**SHORT TASK**
Retype the opening lines of the listing below, ending with the line that contains "what is given", and leave out any pictures.

::: SOURCE MATERIAL :::

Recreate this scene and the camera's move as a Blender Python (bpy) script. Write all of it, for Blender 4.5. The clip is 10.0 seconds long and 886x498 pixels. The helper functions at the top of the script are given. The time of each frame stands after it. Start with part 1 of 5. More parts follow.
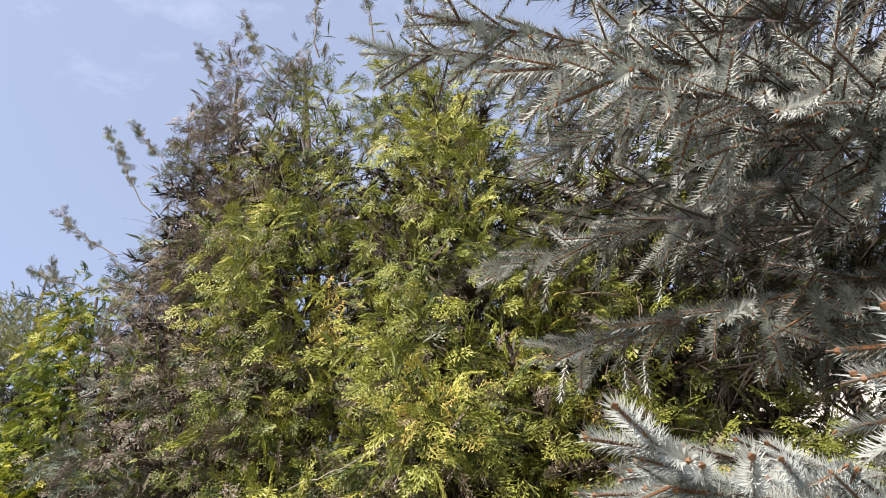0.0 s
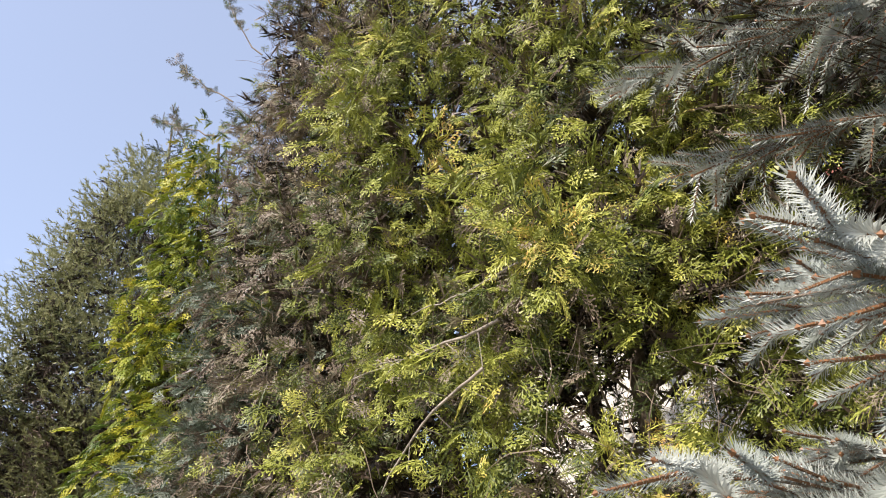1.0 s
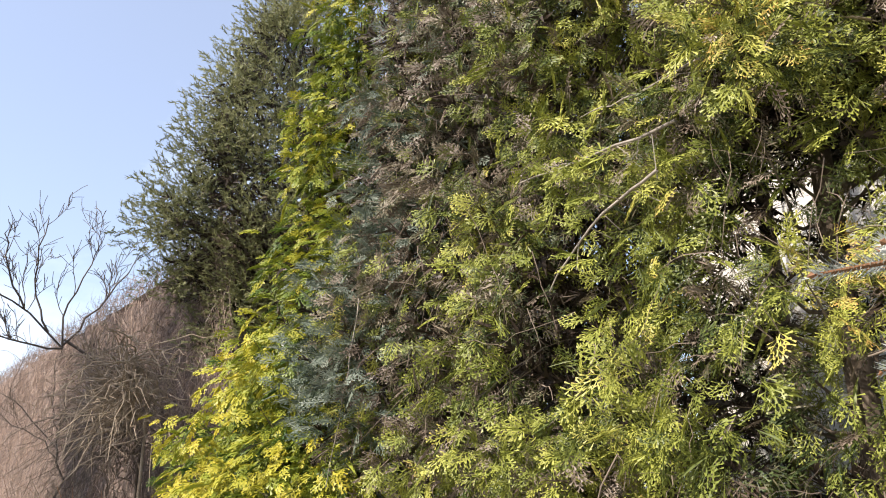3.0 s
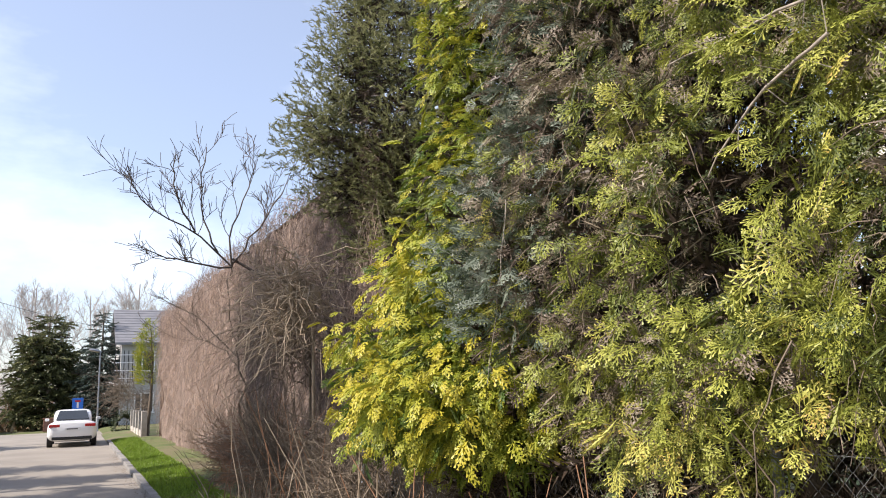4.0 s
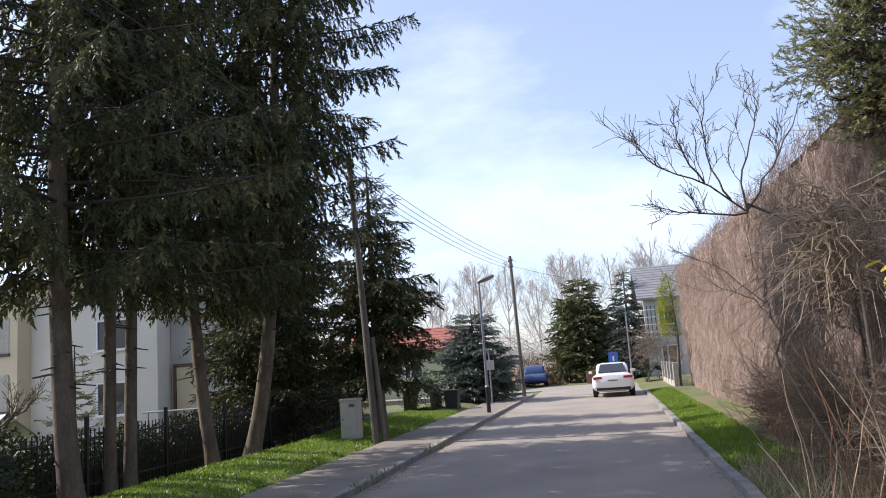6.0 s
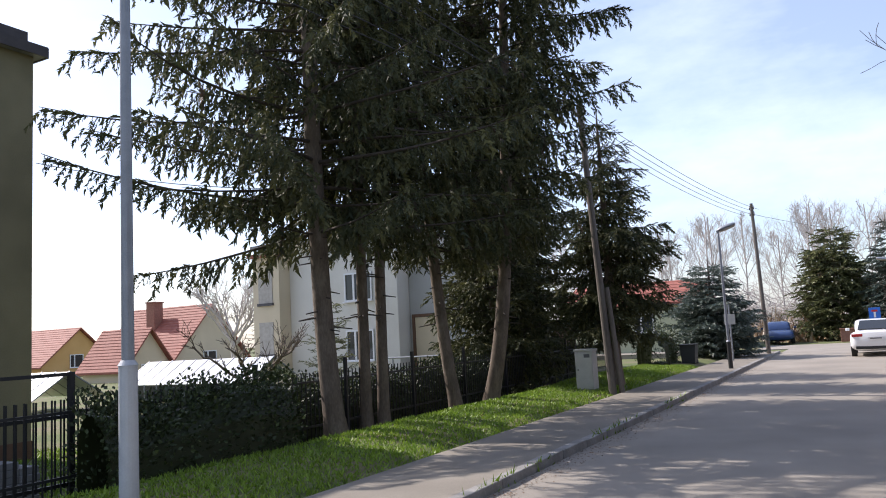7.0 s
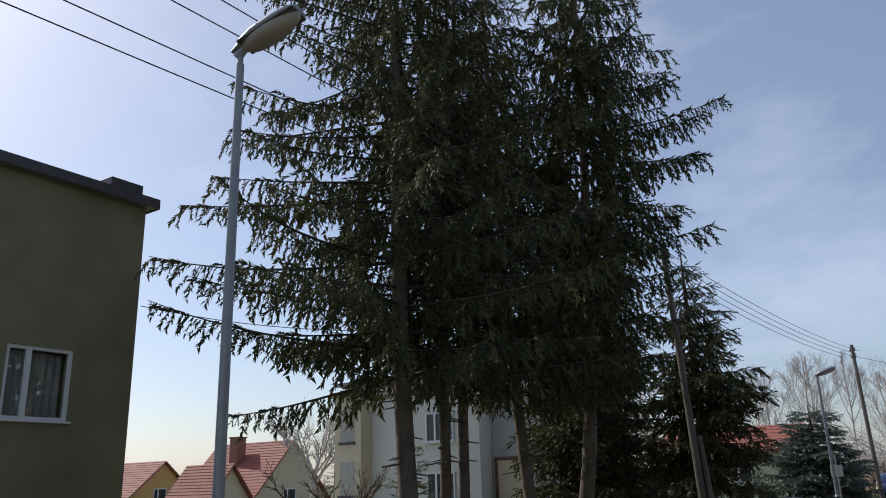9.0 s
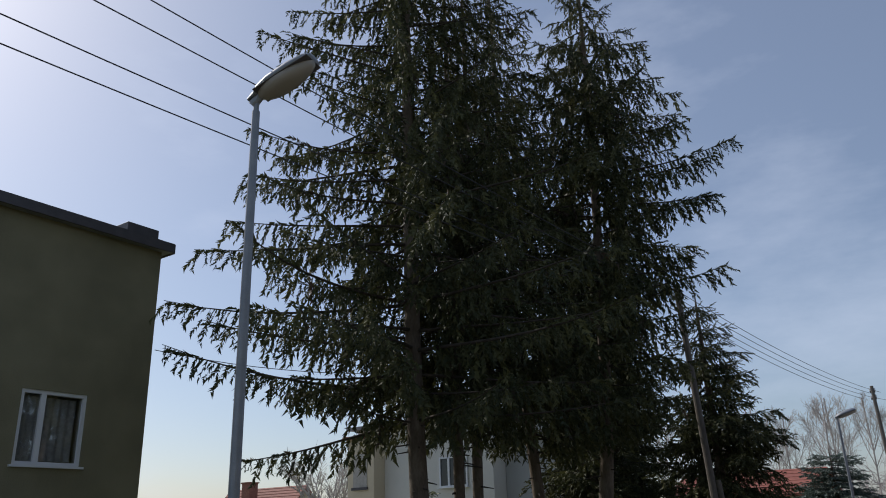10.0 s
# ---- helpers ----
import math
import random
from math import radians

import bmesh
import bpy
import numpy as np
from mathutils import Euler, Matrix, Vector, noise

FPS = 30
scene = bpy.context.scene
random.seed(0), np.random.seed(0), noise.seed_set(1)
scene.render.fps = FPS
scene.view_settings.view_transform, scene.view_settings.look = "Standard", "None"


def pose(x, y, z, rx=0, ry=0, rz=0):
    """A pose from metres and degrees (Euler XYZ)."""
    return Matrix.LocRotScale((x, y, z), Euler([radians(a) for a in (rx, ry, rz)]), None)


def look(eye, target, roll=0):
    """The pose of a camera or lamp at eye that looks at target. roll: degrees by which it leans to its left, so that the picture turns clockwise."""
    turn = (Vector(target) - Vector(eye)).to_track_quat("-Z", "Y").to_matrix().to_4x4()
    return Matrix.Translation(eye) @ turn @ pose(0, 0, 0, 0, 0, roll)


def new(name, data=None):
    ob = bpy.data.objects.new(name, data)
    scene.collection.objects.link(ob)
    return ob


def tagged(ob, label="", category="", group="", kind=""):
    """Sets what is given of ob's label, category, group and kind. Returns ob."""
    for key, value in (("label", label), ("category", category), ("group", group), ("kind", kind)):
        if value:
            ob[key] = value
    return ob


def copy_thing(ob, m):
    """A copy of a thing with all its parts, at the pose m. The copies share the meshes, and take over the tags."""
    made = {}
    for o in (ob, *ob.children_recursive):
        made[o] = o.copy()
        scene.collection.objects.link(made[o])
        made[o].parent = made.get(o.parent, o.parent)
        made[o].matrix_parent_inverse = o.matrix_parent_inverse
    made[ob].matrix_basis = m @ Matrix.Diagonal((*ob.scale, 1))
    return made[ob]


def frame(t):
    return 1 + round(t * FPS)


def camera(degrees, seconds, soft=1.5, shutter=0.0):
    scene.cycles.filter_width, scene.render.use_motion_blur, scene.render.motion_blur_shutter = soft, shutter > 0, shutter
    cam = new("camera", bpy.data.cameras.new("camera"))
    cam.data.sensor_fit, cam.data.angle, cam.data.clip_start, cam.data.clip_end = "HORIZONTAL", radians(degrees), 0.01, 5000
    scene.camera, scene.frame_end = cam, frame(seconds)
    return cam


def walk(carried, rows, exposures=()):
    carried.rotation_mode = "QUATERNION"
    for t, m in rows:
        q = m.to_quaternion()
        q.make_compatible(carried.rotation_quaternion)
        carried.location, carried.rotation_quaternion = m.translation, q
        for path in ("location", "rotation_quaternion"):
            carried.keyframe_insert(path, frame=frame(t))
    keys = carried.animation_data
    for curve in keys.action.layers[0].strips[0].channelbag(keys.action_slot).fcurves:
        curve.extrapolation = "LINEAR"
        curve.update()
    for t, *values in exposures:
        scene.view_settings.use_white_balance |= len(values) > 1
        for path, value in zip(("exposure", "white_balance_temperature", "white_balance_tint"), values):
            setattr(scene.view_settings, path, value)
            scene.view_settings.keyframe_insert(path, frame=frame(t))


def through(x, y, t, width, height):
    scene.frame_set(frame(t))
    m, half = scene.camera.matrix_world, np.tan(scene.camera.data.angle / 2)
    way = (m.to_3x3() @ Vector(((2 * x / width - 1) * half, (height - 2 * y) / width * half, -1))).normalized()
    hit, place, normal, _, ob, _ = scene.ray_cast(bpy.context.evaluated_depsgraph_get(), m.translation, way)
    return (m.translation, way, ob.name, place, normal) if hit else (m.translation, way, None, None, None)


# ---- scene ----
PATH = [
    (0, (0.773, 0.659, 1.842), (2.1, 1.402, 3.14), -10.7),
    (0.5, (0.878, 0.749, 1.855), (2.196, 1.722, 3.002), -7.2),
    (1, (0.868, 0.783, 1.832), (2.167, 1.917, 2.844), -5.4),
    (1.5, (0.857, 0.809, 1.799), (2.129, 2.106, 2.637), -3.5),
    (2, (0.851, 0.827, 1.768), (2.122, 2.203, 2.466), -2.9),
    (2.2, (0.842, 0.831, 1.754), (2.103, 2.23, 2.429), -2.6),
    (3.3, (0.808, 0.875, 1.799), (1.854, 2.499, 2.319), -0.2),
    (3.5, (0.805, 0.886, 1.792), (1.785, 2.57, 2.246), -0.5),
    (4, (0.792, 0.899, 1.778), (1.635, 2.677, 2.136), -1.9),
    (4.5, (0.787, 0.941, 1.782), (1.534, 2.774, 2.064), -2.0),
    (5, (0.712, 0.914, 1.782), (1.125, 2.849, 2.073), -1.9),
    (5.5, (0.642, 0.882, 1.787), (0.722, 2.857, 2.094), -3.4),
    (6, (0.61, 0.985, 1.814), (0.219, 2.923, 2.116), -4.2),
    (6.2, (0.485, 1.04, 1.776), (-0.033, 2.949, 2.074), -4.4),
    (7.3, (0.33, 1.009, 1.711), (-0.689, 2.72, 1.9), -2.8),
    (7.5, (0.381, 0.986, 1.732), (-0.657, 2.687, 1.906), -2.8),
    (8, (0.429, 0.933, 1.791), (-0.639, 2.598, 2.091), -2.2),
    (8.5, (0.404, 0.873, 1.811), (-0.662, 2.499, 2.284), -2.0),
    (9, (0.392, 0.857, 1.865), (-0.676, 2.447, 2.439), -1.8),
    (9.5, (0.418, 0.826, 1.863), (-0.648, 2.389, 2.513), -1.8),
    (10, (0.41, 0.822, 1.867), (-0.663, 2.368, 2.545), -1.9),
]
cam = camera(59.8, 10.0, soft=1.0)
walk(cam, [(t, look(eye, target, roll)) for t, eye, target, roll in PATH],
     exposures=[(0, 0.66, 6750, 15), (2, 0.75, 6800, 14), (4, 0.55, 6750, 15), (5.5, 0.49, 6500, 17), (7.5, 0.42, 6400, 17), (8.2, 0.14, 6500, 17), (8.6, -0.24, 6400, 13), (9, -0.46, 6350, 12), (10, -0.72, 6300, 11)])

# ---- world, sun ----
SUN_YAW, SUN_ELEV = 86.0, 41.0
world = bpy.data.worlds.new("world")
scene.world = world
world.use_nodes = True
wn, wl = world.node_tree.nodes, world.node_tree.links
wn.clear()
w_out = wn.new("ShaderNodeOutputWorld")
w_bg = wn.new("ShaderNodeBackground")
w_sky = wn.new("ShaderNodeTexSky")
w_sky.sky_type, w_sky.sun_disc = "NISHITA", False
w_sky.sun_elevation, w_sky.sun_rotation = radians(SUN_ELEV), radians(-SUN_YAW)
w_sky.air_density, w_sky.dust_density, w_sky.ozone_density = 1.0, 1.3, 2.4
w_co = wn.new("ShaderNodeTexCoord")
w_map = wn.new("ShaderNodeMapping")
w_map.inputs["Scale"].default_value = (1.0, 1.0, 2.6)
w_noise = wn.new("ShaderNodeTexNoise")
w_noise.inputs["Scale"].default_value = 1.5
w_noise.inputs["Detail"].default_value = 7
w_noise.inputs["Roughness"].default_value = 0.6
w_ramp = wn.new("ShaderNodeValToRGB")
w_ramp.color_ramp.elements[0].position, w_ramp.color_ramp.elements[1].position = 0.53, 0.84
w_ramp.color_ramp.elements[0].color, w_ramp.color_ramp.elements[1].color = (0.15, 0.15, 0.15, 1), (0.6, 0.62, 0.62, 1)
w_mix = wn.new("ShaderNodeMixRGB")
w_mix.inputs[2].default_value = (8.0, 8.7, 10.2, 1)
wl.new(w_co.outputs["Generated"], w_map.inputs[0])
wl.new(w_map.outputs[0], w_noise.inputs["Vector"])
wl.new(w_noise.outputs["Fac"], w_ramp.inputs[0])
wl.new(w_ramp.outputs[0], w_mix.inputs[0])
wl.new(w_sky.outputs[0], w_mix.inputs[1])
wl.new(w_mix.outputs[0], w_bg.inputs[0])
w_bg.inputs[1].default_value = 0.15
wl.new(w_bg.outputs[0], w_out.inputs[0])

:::

**EXERCISE SOLUTION**
Recreate this scene and the camera's move as a Blender Python (bpy) script. Write all of it, for Blender 4.5. The clip is 10.0 seconds long and 886x498 pixels. The helper functions at the top of the script are given. The time of each frame stands after it. Start with part 1 of 5. More parts follow.
0.0 s
1.0 s
3.0 s
4.0 s
6.0 s
7.0 s
9.0 s
10.0 s
# ---- helpers ----
import math
import random
from math import radians

import bmesh
import bpy
import numpy as np
from mathutils import Euler, Matrix, Vector, noise

FPS = 30
scene = bpy.context.scene
random.seed(0), np.random.seed(0), noise.seed_set(1)
scene.render.fps = FPS
scene.view_settings.view_transform, scene.view_settings.look = "Standard", "None"


def pose(x, y, z, rx=0, ry=0, rz=0):
    """A pose from metres and degrees (Euler XYZ)."""
    return Matrix.LocRotScale((x, y, z), Euler([radians(a) for a in (rx, ry, rz)]), None)


def look(eye, target, roll=0):
    """The pose of a camera or lamp at eye that looks at target. roll: degrees by which it leans to its left, so that the picture turns clockwise."""
    turn = (Vector(target) - Vector(eye)).to_track_quat("-Z", "Y").to_matrix().to_4x4()
    return Matrix.Translation(eye) @ turn @ pose(0, 0, 0, 0, 0, roll)


def new(name, data=None):
    ob = bpy.data.objects.new(name, data)
    scene.collection.objects.link(ob)
    return ob


def tagged(ob, label="", category="", group="", kind=""):
    """Sets what is given of ob's label, category, group and kind. Returns ob."""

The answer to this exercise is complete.